The human consequences of artificially expensive housing extend even to some of the affluent people living in communities with sky-high housing costs. For example, elderly people in such communities -- especially those who are ailing and homebound -- are often isolated from their children.
Young adults who have not yet reached their peak earnings years usually cannot afford to live in such communities near their parents, unless they live in their parents' homes.
People like teachers and policemen, which every community must have, can seldom afford to live where they work, when housing costs are out of sight, and so must commute from a long way away, sometimes spending 3 or 4 hours a day driving to and from work on crowded highways.
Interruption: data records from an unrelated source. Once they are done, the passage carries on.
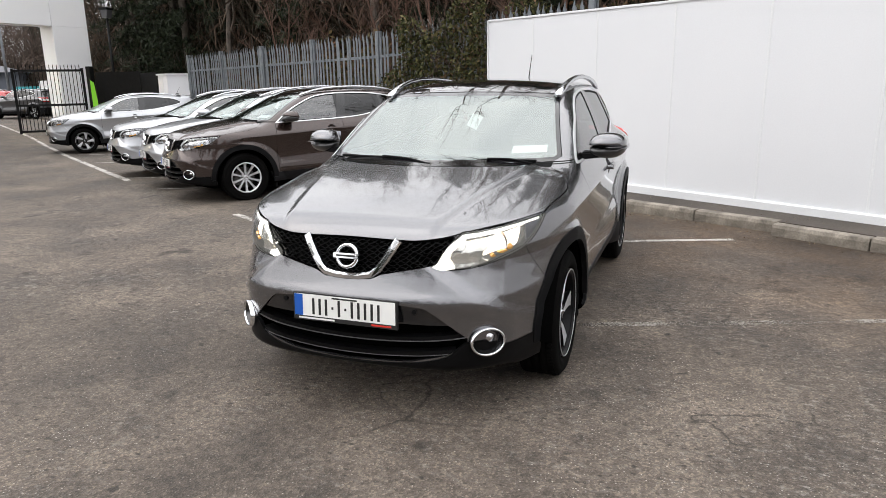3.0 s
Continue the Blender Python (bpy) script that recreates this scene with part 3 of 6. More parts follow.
def cut(V, faces, g, gap=0.0):
    """Splits faces along g = 0; returns V, faces with g < -gap/2, faces with g > gap/2."""
    if gap:
        V, a, rest = cut(V, faces, lambda P_: g(P_) + gap / 2)
        V, _, b = cut(V, rest, lambda P_: g(P_) - gap / 2)
        return V, a, b
    val = g(V)
    val = np.where(np.abs(val) < 1e-6, 1e-6, val)
    neg = (val < 0).tolist()
    extra, made = [], {}
    base = len(V)
    inside, outside = [], []
    for f in faces:
        s = [neg[i] for i in f]
        if all(s):
            inside.append(f)
        elif not any(s):
            outside.append(f)
        else:
            pa, pb = [], []
            for i, j in zip(f, f[1:] + f[:1]):
                (pa if neg[i] else pb).append(i)
                if neg[i] != neg[j]:
                    key = (i, j) if i < j else (j, i)
                    k = made.get(key)
                    if k is None:
                        i0, j0 = key
                        t = val[i0] / (val[i0] - val[j0])
                        k = base + len(extra)
                        extra.append(V[i0] + t * (V[j0] - V[i0]))
                        made[key] = k
                    pa.append(k)
                    pb.append(k)
            if len(pa) > 2:
                inside.append(tuple(pa))
            if len(pb) > 2:
                outside.append(tuple(pb))
    if extra:
        V = np.vstack([V, np.array(extra)])
    return V, inside, outside


def band_cut(V, faces, f, lo, hi):
    """The faces between two levels of a field."""
    V, _, a = cut(V, faces, lambda p: f(p) - lo)
    V, a, _ = cut(V, a, lambda p: f(p) - hi)
    return V, a


def line_dist(pts):
    def g(a, b):
        d = np.full(a.shape, 1e9)
        for (x0, y0), (x1, y1) in zip(pts, pts[1:]):
            ex, ey = x1 - x0, y1 - y0
            t = np.clip(((a - x0) * ex + (b - y0) * ey) / (ex * ex + ey * ey), 0, 1)
            d = np.minimum(d, np.hypot(a - x0 - ex * t, b - y0 - ey * t))
        return d
    return g


def poly_sdf(poly):
    A = np.array(poly, float)
    Bv = np.roll(A, -1, axis=0)

    def g(a, b):
        d = np.full(a.shape, 1e9)
        s = np.ones(a.shape)
        for (x0, y0), (x1, y1) in zip(A, Bv):
            ex, ey = x1 - x0, y1 - y0
            wx, wy = a - x0, b - y0
            t = np.clip((wx * ex + wy * ey) / (ex * ex + ey * ey + 1e-12), 0, 1)
            d = np.minimum(d, (wx - ex * t) ** 2 + (wy - ey * t) ** 2)
            c1, c2, c3 = b >= y0, b < y1, ex * wy > ey * wx
            s = np.where((c1 & c2 & c3) | (~c1 & ~c2 & ~c3), -s, s)
        return s * np.sqrt(d)
    return g


def rounded(poly, per=5, sharp=()):
    """A closed smooth outline through the points, with corners kept at the given indices."""
    out, n = [], len(poly)
    for i in range(n):
        p0, p1, p2, p3 = (np.array(poly[(i + k) % n], float) for k in (-1, 0, 1, 2))
        m1 = (p2 - p1) if i % n in sharp else (p2 - p0) / 2
        m2 = (p2 - p1) if (i + 1) % n in sharp else (p3 - p1) / 2
        lim = np.linalg.norm(p2 - p1)
        m1 = m1 * min(1, lim / (np.linalg.norm(m1) + 1e-9))
        m2 = m2 * min(1, lim / (np.linalg.norm(m2) + 1e-9))
        for k in range(per):
            s = k / per
            out.append(tuple((1 + 2 * s) * (1 - s) ** 2 * p1 + s * (1 - s) ** 2 * m1 + s * s * (3 - 2 * s) * p2 + s * s * (s - 1) * m2))
    return out


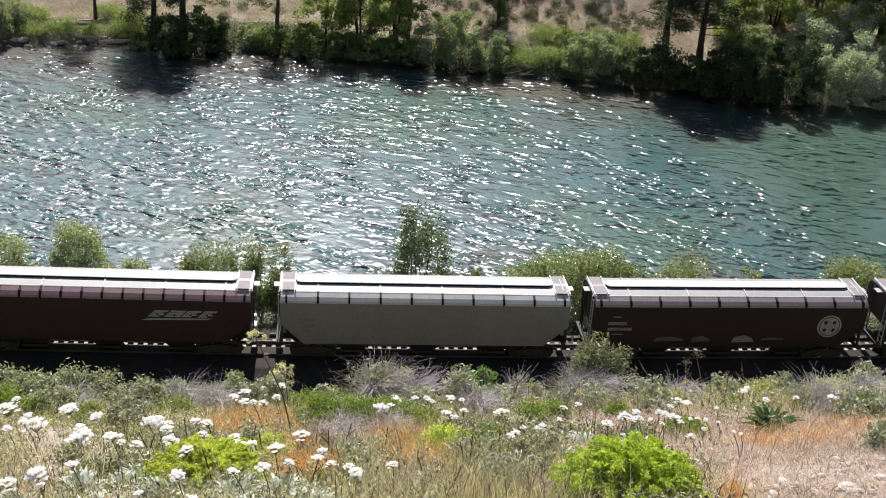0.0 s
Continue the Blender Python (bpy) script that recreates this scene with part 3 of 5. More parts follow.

All sorts of lofty talk about "open space" or "saving the green foothills" is used to disguise the plain fact that those who already have theirs want to keep other people out, especially other people not as upscale as themselves.
Ugly as such selfishness may be, it is no worse than the zealotry of the nature cultists who join with them to make life miserable for thousands of other people in order to give themselves a cheap sense of importance that some confuse with idealism.
The irony in much of California is that the "green foothills" that environmental zealots wax poetic about are in fact brown half the year. The absence of rainfall during the California summer means that these hills are covered with ugly withered grass.
The only places where there is green grass during these dry months are places artificially watered by people -- which is to say, mostly places where there is housing.